M2GEN, a company using real world data to help find cures for cancer, has attracted a $100 million equity check from a Clayton, Dubilier & Rice-led investor group, according to people familiar with the matter.
The Merck Global Innovation Fund and McKesson Ventures also participated in the recapitalization, a Wednesday announcement said. Existing shareholders Moffitt Cancer Center, Hearst Healthcare and The Ohio State University Foundation will remain significant minority investors in the Tampa-based business.
For CD&R, the deal comes more than a year after launching a dedicated search focused on data and informatics businesses helping the pharma industry across the continuum – from the discovery stages to clinical development all the way through commercialization, Sarah Kim, partner at CD&R, told PE Hub.
Although on the smaller side for CD&R, the firm found its marketplace approach particularly appealing. M2GEN’s clinical and molecular data already has multiple use cases, and those can be both improved upon or added to, Kim explained.

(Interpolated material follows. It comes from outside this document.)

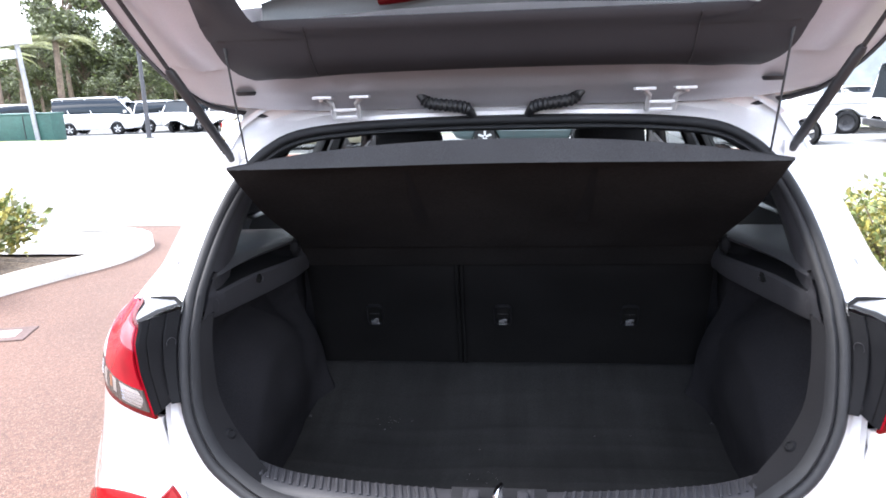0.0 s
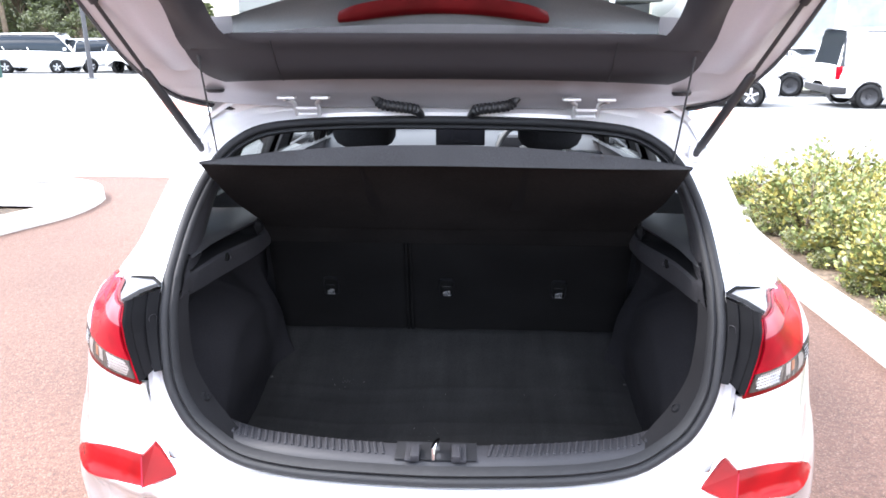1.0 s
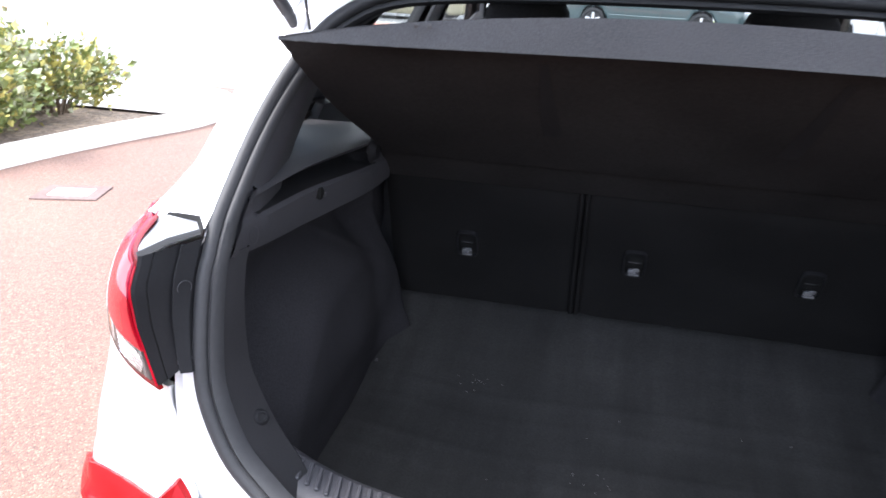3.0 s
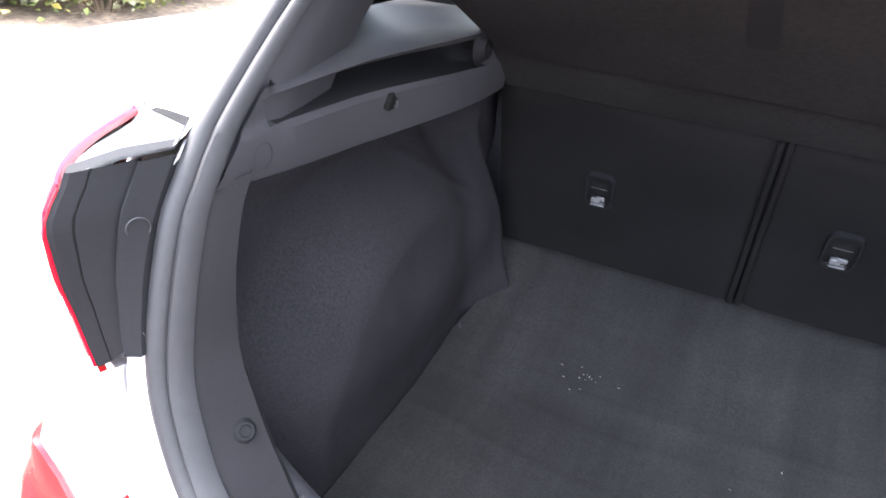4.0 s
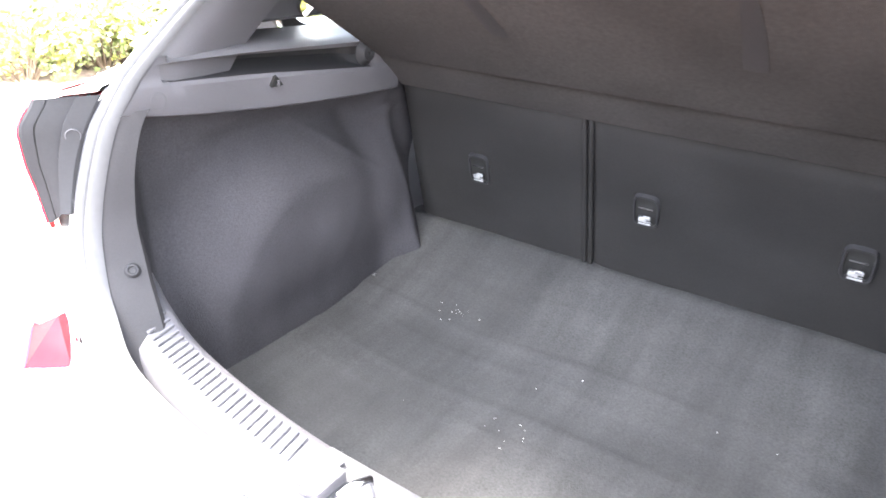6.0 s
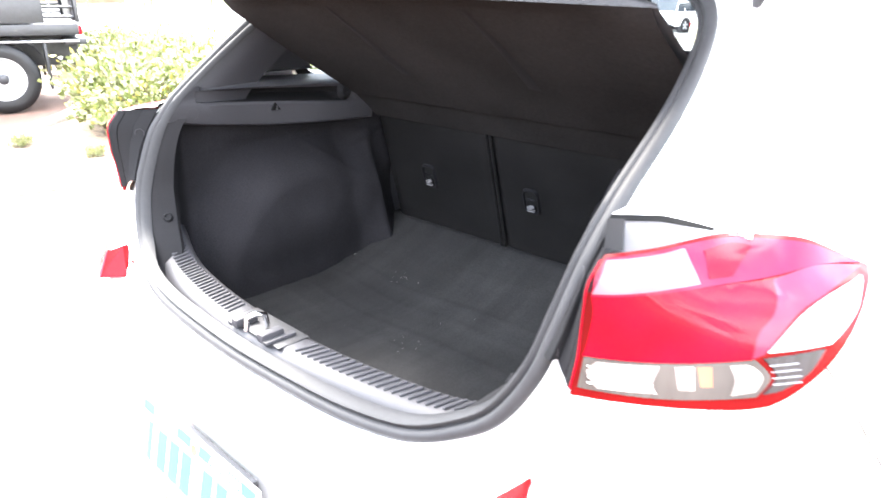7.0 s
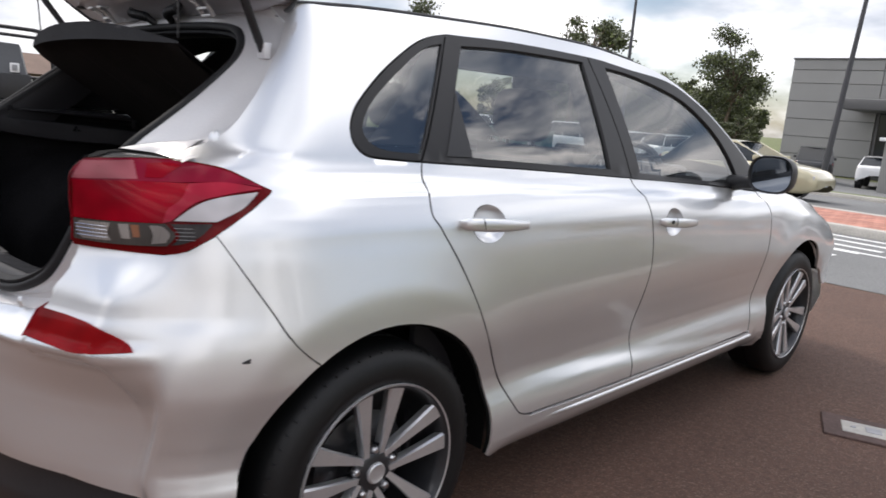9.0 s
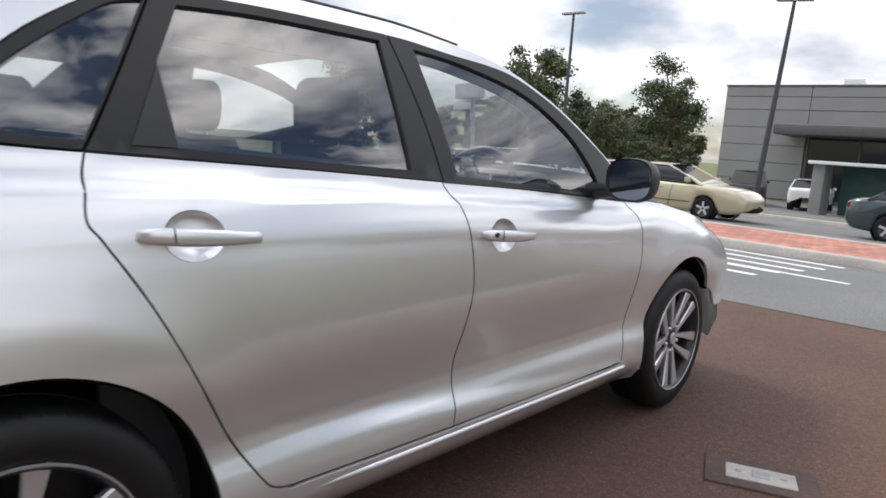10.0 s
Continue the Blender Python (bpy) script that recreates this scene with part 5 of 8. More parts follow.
for side in (1, -1):
    # inner frame: silver, from the outer edge to the trim
    rows = []
    for s in [0.125 + 0.0255 * i for i in range(31)]:
        w, a = TGW(s), TRW(s) - 0.012
        rows.append([tg(side * (a + (w - a) * k), s, 0.040 - 0.036 * k ** 3 - 0.010 * math.sin(math.pi * k) + 0.012 * math.exp(-((k - 0.55) / 0.16) ** 2)) for k in [j / 12 for j in range(13)]])
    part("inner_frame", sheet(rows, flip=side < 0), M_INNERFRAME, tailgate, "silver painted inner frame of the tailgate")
    part("edge_seal", tube([tg(side * (TGW(s) + 0.002), s, 0.003) for s in [-0.055 + 0.02 * i for i in range(48)]], 0.006, 6), M_BLACK, tailgate)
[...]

“The company collects, sequences, cleanses and curates the data in a high-quality way,” Kim said, explaining that the oncologists benefit from the aggregation of the patient data that enables cutting edge research and ultimately improves patient care.
“On the other hand, [M2GEN is] basically funding that by bringing that data, packaging it, de-identifying it and selling it to pharma – where pharma is really using it for drug discovery and research in clinical trial use cases,” Kim continued. “Ultimately, pharma is using it to advance oncology therapies and accelerate clinical trials.”

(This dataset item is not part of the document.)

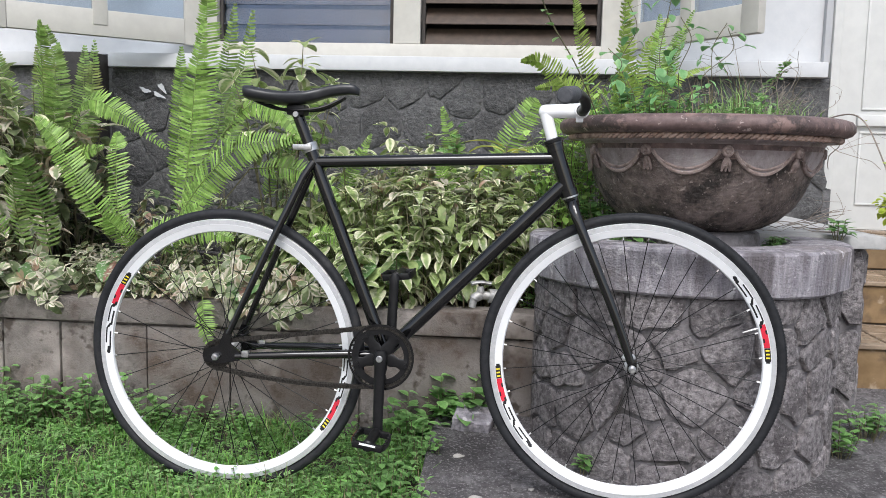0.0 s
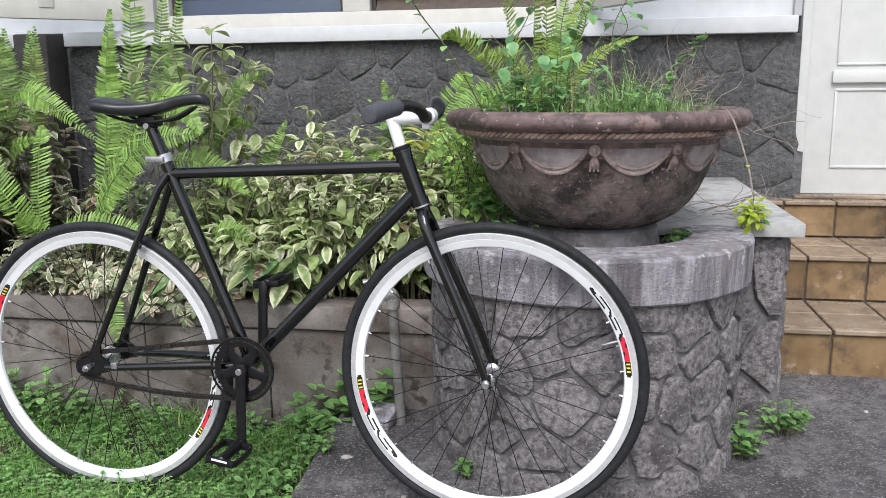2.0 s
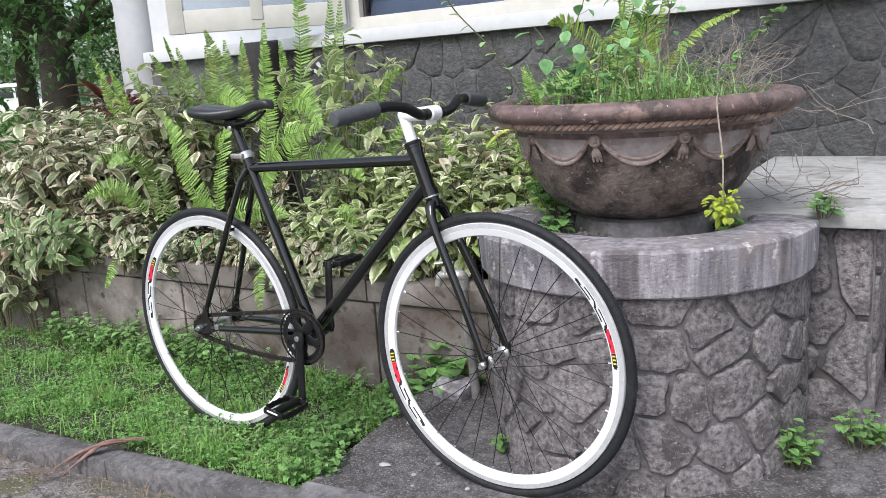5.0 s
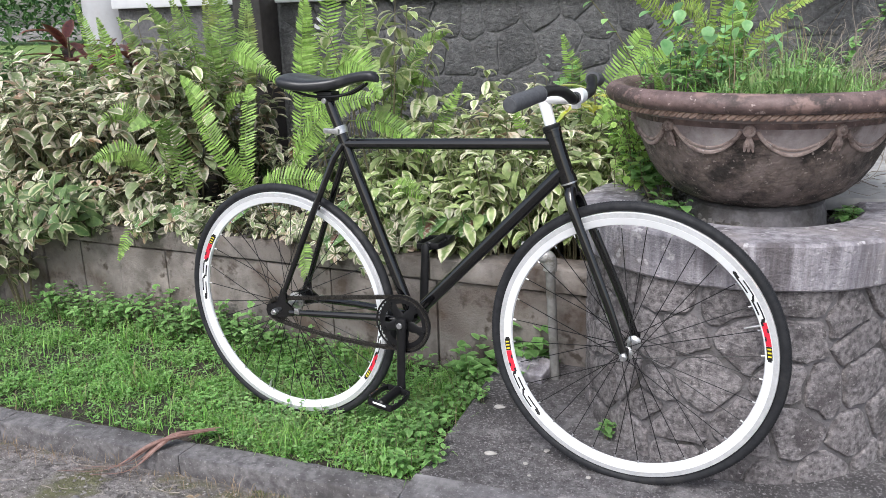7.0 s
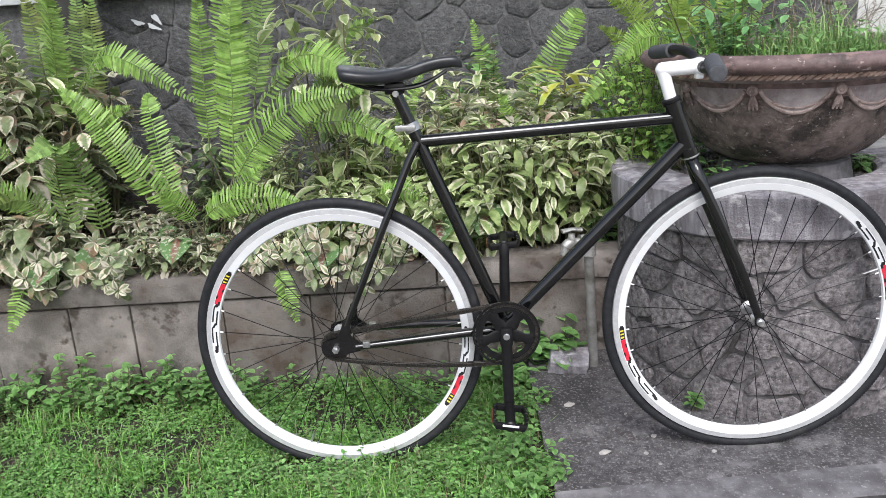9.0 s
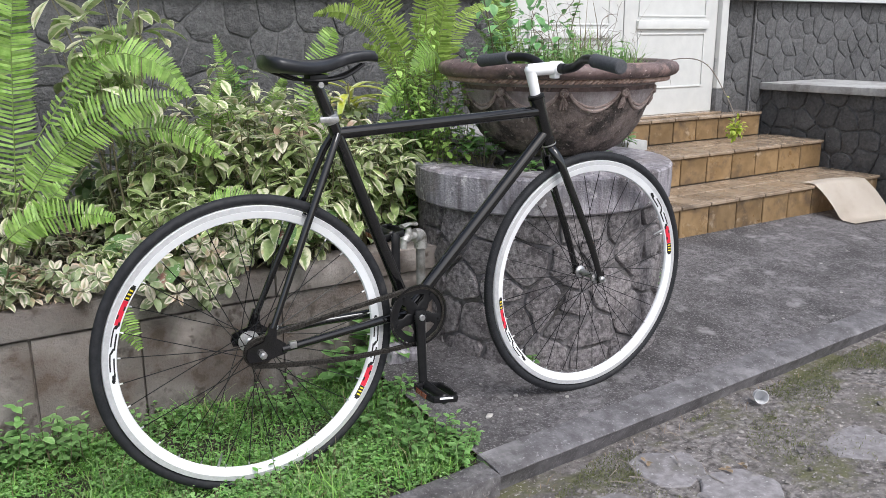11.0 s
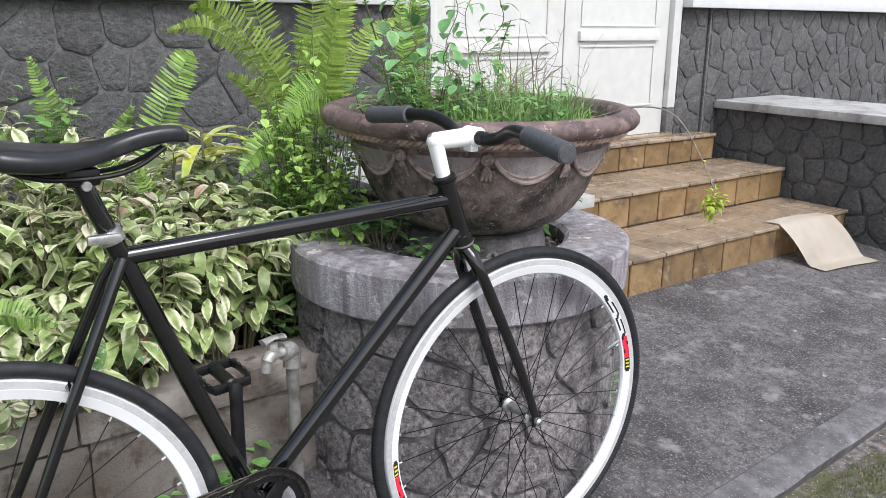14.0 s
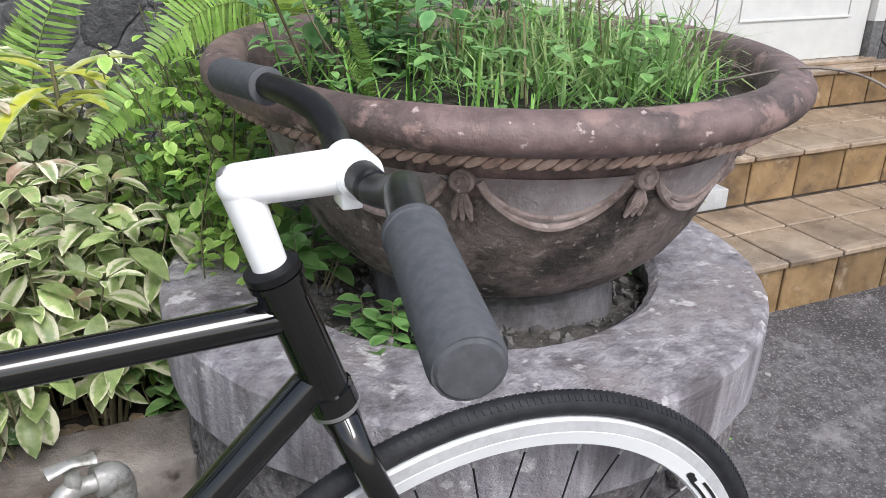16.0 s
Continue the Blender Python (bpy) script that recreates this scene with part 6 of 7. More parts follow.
for i in range(9):
    x = -2.32 + i * 0.085 + rng.uniform(-0.03, 0.03)
    m = Matrix.Translation((x, 2.60 + rng.uniform(-0.02, 0.02), SOIL + rng.uniform(0.03, 0.10))) @ Matrix.Rotation(radians(rng.uniform(55, 110)), 4, "X") @ Matrix.Rotation(rng.uniform(0, 6.28), 4, "Z") @ Matrix.Scale(rng.uniform(0.65, 0.95), 4)
    leafy("variegated_shrub", rng.choice(low + green), m, "cream and green shoots hanging low over the bed wall", "shrub", "variegated shrubs")

# ferns
fr_rng = random.Random(31)
fronds = [frond_mesh(fr_rng, 0.60 + 0.03 * i, 0.115, a, 50, L_FERN) for i, a in enumerate((0.25, 0.5, 0.8, 1.1, 1.5, 1.9))]


def fern(x, y, z, spec, label, meshes=fronds):
    """spec: (heading in degrees, lean in degrees, which frond, scale)"""
    ob = thing("fern", label, "fern", "sword ferns", at=(x, y, z))
    for turn, lean, which, size in spec:
        f = part("frond", meshes[which % len(meshes)], L_FERN, ob)
        f.matrix_basis = Matrix.Rotation(radians(turn), 4, "Z") @ Matrix.Rotation(radians(lean), 4, "Y") @ Matrix.Rotation(radians(fr_rng.uniform(-15, 15)), 4, "Z") @ Matrix.Scale(size, 4)


UPRIGHT = "tall upright sword fern against the house wall"
ARCHING = "bright green arching sword fern in the bed"
OLD = "large mature fern with wide fronds behind the bowl"


def traced_fern(label, root, curves, material=L_FERN, face=(0, -1, 0.35)):
    """A fern whose fronds rise from one crown; each follows a curve from its lowest leaflets to its tip and has a stalk down to the crown."""
    ob = thing("fern", label, "fern", "sword ferns")
    root = Vector(root)
    for *curve, wide in curves:
        curve = [Vector(p) for p in curve]
        run = sum((q - p).length for p, q in zip(curve, curve[1:]))
        part("frond", frond_mesh(fr_rng, 1.0, wide, 0, int((70 if material is L_FERNDARK else 84) * run + 10), material, curve=curve, face=face), material, ob)
        part("frond_stalk", tubed(smooth_path([root, root.lerp(curve[0], 0.6) + (curve[0] - curve[1]) * 0.15, curve[0]], 4), 0.0022, 5), M_STALK, ob)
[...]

For example, in partnering with M2GEN, biopharma companies can improve clinical trial design, the patient recruiting process and the efficiency of developing new therapies.
M2GEN had originally gone to market in summer 2020 seeking a financing, however a deal was not produced; when that process went a bit sideways, CD&R had the opportunity to come in with a different perspective and build a consortium, Kim said.
A crucial component of the deal, she said, was helping to reawaken the commercial relationship between pharmaceutical giant Merck and the company.
As part of the recapitalization, M2GEN simultaneously announced it has reached a five-year agreement with Merck through which it will provide valuable patient-consented, de-identified, linked clinical and genomic data in support of Merck’s oncology efforts.
This partnership effectively kicks off the CD&R playbook, which involves bringing its resources to bear in terms of infrastructure investment, while really amplifying the commercial orientation of the business. Merck “allows us to go out and really invest and continue to build out those data capabilities,” Kim said.
Although the organic growth opportunity is massive, Kim said, acquisitions are not off the table. “Ultimately we will be on the lookout for interesting M&A opportunities that could accelerate the capabilities or expand its reach from a data access perspective.”
Besides investing alongside a shareholder base that is particularly experienced in data and informatics, the additions to the C-suite brought more affirmation when considering the opportunity, Kim said.
Of particular note, Sandra Peterson, CD&R operating partner and former group worldwide chairman of Johnson & Johnson, has assumed the role of chair of the M2GEN board.
Led by CEO Helge Bastian, M2GEN will also add to its leadership team two additional executives: Todd Johnson, most recently senior vice-president of life sciences commercialization and clinical research groups at Optum, as chief growth officer, and Wilf Russell, a seasoned technology leader with experience from companies including Volvo, Nike and Microsoft, as chief technology officer.
Founded in 2006, M2GEN runs one the world’s largest observational research studies in cancer, which tracks patients throughout their lifetime, links longitudinal clinical data with molecular information and enables a deeper understanding of a patient’s disease. Its data platform encompasses more than 300,000 patients across its cancer centers, which operate as part of the Oncology Research Information Exchange Network.
Although data has been front and center for the healthcare platform at CD&R – a broader area the firm will continue to seek investment opportunity – the team has also been spending time examining provider-centric businesses, outsourced pharmaceutical services and pharmaceutical products, Kim said.
In recent notable activity for CD&R, the firm in May 2020 sold naviHealth to Optum, receiving approximately $1.1 billion in cash proceeds, generating a 2.5x multiple of invested capital, a source told PE Hub at that time.
CD&R’s current healthcare portfolio includes Huntsworth, a pharma services company; Covetrus, a publicly traded animal health-technology business; and Agilon, a value-based healthcare platform.